Education and qualifications section
Although there should be mentions of your highest and most relevant qualifications earlier on in your CV, save your exhaustive list of qualifications for the bottom.
If you’re an experienced candidate, simply include the qualifications that are highly relevant to Creative Director roles.
However, less experienced candidates can provide a more thorough list of qualifications, including A-Levels and GCSEs.
You can also dedicate more space to your degree, discussing relevant exams, assignments and modules in more detail, if your target employers consider them to be important.
Hobbies and interests
Although this is an optional section, it can be useful if your hobbies and interests will add further depth to your CV.

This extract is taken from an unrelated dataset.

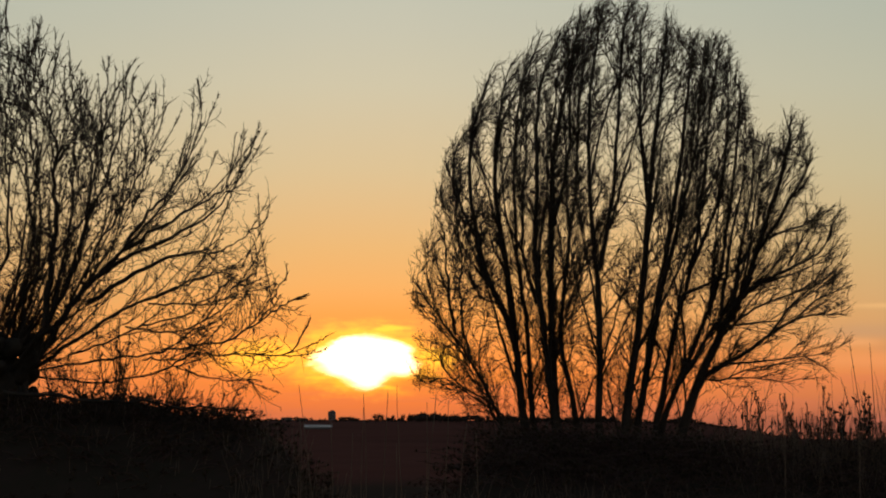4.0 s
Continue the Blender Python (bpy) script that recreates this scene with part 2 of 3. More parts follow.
def along(pts, s):
    f = s * (len(pts) - 1)
    i = min(int(f), len(pts) - 2)
    return pts[i].lerp(pts[i + 1], f - i), (pts[i + 1] - pts[i]).normalized()


UP = Vector((0, 0, 1))


def sway(rng, amount):
    return Vector((rng.gauss(0, amount), rng.gauss(0, amount), rng.gauss(0, amount)))


def shoot(rng, start, d, length, segs, lift, crook, drift=Vector((0, 0, 0))):
    """A growing line that bends towards the light."""
    pts, p = [start.copy()], start.copy()
    for i in range(segs):
        d = (d + UP * lift / segs + drift / segs + sway(rng, crook)).normalized()
        p = p + d * (length / segs)
        pts.append(p.copy())
    return pts


def off_axis(rng, d, angle):
    a = d.cross(Vector((rng.uniform(-1, 1), rng.uniform(-1, 1), rng.uniform(-1, 1)))).normalized()
    return (d * math.cos(angle) + a * math.sin(angle)).normalized()


# ---- ground: near banks, falling field, far rise to the skyline ----
def step(a, b, x):
    t = max(0.0, min(1.0, (x - a) / (b - a)))
    return t * t * (3 - 2 * t)


def ground_height(x, y):
    r = math.hypot(x, y)
    z = -9.0 * step(70, 420, r) + 12.5 * step(700, 2400, r)
    z += 0.06 * noise.noise((x * 0.35, y * 0.35, 0)) + 0.15 * noise.noise((x * 0.08, y * 0.08, 4)) * step(3, 20, r)
    z -= 30.0 * step(0.5, 3.8, math.degrees(math.atan2(x, max(y, 0.01)))) * step(130, 4200, r)
    z += 2.2 * noise.noise((x * 0.0035, y * 0.0035, 7)) * step(500, 2200, r)
    if y > 0:
        lump = 0.14 * noise.noise((x * 0.9, y * 0.9, 2))
        # bank beneath the pollard
        left = step(-4.0, -5.6, x) * (1.66 + 0.12 * (-5.5 - x) + 0.7 * lump)
        z += left * math.exp(-((y - 34.0) / 2.6) ** 2)
        # low bank in front of and beyond the coppiced willow
        right = step(-0.2, 2.0, x) * (1.07 - 0.03 * (x - 1) - 0.36 * step(4.6, 7.4, x) + lump)
        right += (1.2 + lump) * step(-3.9, -2.6, x) * step(2.0, -0.2, x)
        z += right * math.exp(-((y - 40.5) / 2.6) ** 2)
    return z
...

Interests which are related to the sector you are applying to, or which show transferable skills like leadership or teamwork, can worth listing.
On the other hand, generic hobbies like “going out with friends” won’t add any value to your application, so are best left off your CV.
Writing your Creative Director CV
Once you’ve written your Creative Director CV, you should proofread it several times to ensure that there are no typos or grammatical errors.
With a tailored punchy profile that showcases your relevant experience and skills, paired with well-structured role descriptions, you’ll be able to impress employers and land interviews.
Good luck with your next job application!